Friday, May 16, 2014

How important is your name? Woody Guthrie's songs answer the question.

Hidden beside rural roads and in hay meadows and woods across the Ozarks are weathered headstones and simple stones that mark old graves.


Here's one of those simple, anonymous stones placed in the midst of "modern" slick-faced headstones with carefully-chiseled names, dates and other information in the Omaha Cemetery. Does any living soul know the name of the person buried in this spot?


This stone marks a grave in Bellefonte Cemetery. Deciphering the data on this stone would take more effort than we were willing to invest on a chilly March Sunday. We also would need just a little luck to correctly identify the grave.

An entire section of Davidson Cemetery, near Crooked Creek between Harmon and Zinc, is marked by row after row of carefully lined up shards of rocks.
Who is buried there?
What are their names?
Why did they die?
What were their ages?
Names for remains buried in that area may still be known by descendants, but they are the only people keeping those memories alive … until they are gone.
So what is in a name?
 
We attended an Arlo Guthrie concert earlier this spring, and the Woodstock icon repeatedly emphasized his father’s insistence that names are important.


Arlo said the importance of identifying people by their names was one of three reasons behind Woody Guthrie's lyrics to the song “Deportee.”

The three points are:
- The inhumanity of the government paying farmers to destroy food to drive up commodity prices, rather than feeding hungry people around the world.- The injustice of bringing Mexican farm workers into the United States to plant, hoe and pick our crops, then deporting them back to Mexico.
- The national media’s apathy for the names and identities of Mexican farm laborers who died in an airplane crash.
While names of the American crew were listed in national news accounts, the Mexican victims were grouped together under the classification “deportees.”
That’s why he addressed those victims in the “Plane Wreck at Los Gatos” as: “Goodbye to my Juan, goodbye Rosalita; adiós, mis amigos, Jesús y María...”


The same insistence on addressing each victim by name also compelled Woody Guthrie to list each victim on the Reuben James, the first U.S. naval ship sunk by German U-Boats during World War II.

Sure, that made the song too long for commercial success, until singers shortened all those names into the chorus, “Tell me, what were their names?”


Walking in the Gillioz Theater in downtown Springfield, Missouri, on Sunday night, a young lady with a camera asked if she could take a picture of us.


After snapping our picture, she handed us a business card for the Springfield News-Leader and asked us our names … of course. Now we feel like Hollywood stars with our faces identified and our names correctly spelled on the newspaper's website. Anyone want our autographs?

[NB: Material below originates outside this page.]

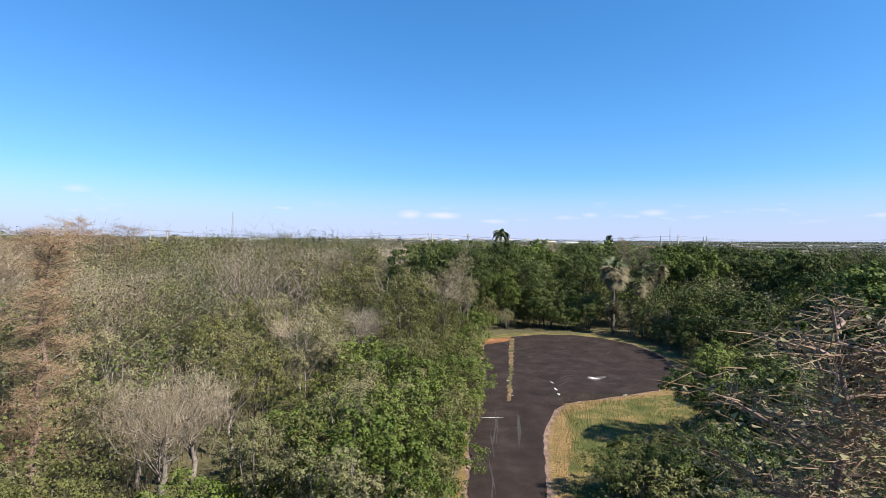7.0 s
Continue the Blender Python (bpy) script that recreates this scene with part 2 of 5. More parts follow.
M["far_land"] = noisy("far_land", [(0.33, (0.042, 0.052, 0.030)), (0.48, (0.066, 0.072, 0.040)), (0.58, (0.11, 0.10, 0.06)), (0.7, (0.21, 0.175, 0.12))], 0.004, 8, 0.95, 0.2, 0.06, 2.0)
M["meadow"] = noisy("green_meadow", [(0.3, (0.044, 0.058, 0.012)), (0.44, (0.078, 0.090, 0.020)), (0.55, (0.120, 0.118, 0.032)), (0.66, (0.21, 0.155, 0.066))], 0.06, 10, 0.95, 1.0, 0.35, 0.8, 0.05)
M["lawn"] = noisy("yellow_green_lawn", [(0.3, (0.085, 0.105, 0.024)), (0.5, (0.130, 0.138, 0.036)), (0.68, (0.21, 0.175, 0.066))], 0.05, 9, 0.95, 0.8, 0.6, 0.3, 0.05)
M["marsh"] = noisy("brown_marsh_grass", [(0.3, (0.085, 0.074, 0.026)), (0.42, (0.165, 0.120, 0.042)), (0.52, (0.250, 0.168, 0.062)), (0.60, (0.190, 0.155, 0.052)), (0.72, (0.12, 0.118, 0.038))], 0.05, 10, 0.95, 1.0, 0.4, 0.8, 0.05)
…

We all have a name for a reason … not a pronoun or a description of our jobs, of our appearance, of our age or of our nationality.  Our mamas and daddies loved us enough to ponder what names they should give us, so we should at least respect that effort.


Even this more than 150-year-old headstone in Crossroads Cemetery is legible: It says the headstone is in memory of James W. Beck, Born April 9, 1837, died April 12, 1862.


Still in Crossroads Cemetery, we stop at the carefully chiseled headstone of Julia A. Wife of W.J. Turney. Born in Alabama Nov. 3, 1936, and died Oct. 7, 1877. The capstone on the grave is missing, and we have no idea what the abbreviation at the top of the stone means.

Tracing threads on Google search, the abbreviations apparently are symbolic of Heroines of Jericho, according to a member of the organization. The lettering in the middle is the name of a grip for the Master mason's Daughter degree.
The lettering around it is a catechism that is recited between the Heroine and the Knight (Master Mason) upon meeting, once a particular sign is given.
Another commentator said TKCFND could be the first letters of a prayer. OSB may be "Order of St Benedict"  or 'Ordinis Sancti Benedict' or the first letters of Latin words from a prayer.  
Another commentator made us squeamish with a translation of V R S N S M V - S M Q L I V B -- initial letters of a Latin prayer of exorcism against Satan: Vade retro Satana! Nunquam suade mihi vana! Sunt mala quae libas. Ipse venena bibas! (Begone Satan! Never tempt me with your vanities! What you offer me is evil. Drink the poison yourself!)

Again, we couldn't find the name for the remains inside this crypt, just the name of the person who reworked the Bellefonte Cemetery so many years ago.

We'll revisit these cemeteries and visit some others in search of one-of-a-kind headstones.
There are always adventures to follow, especially in our cryptic curiosity.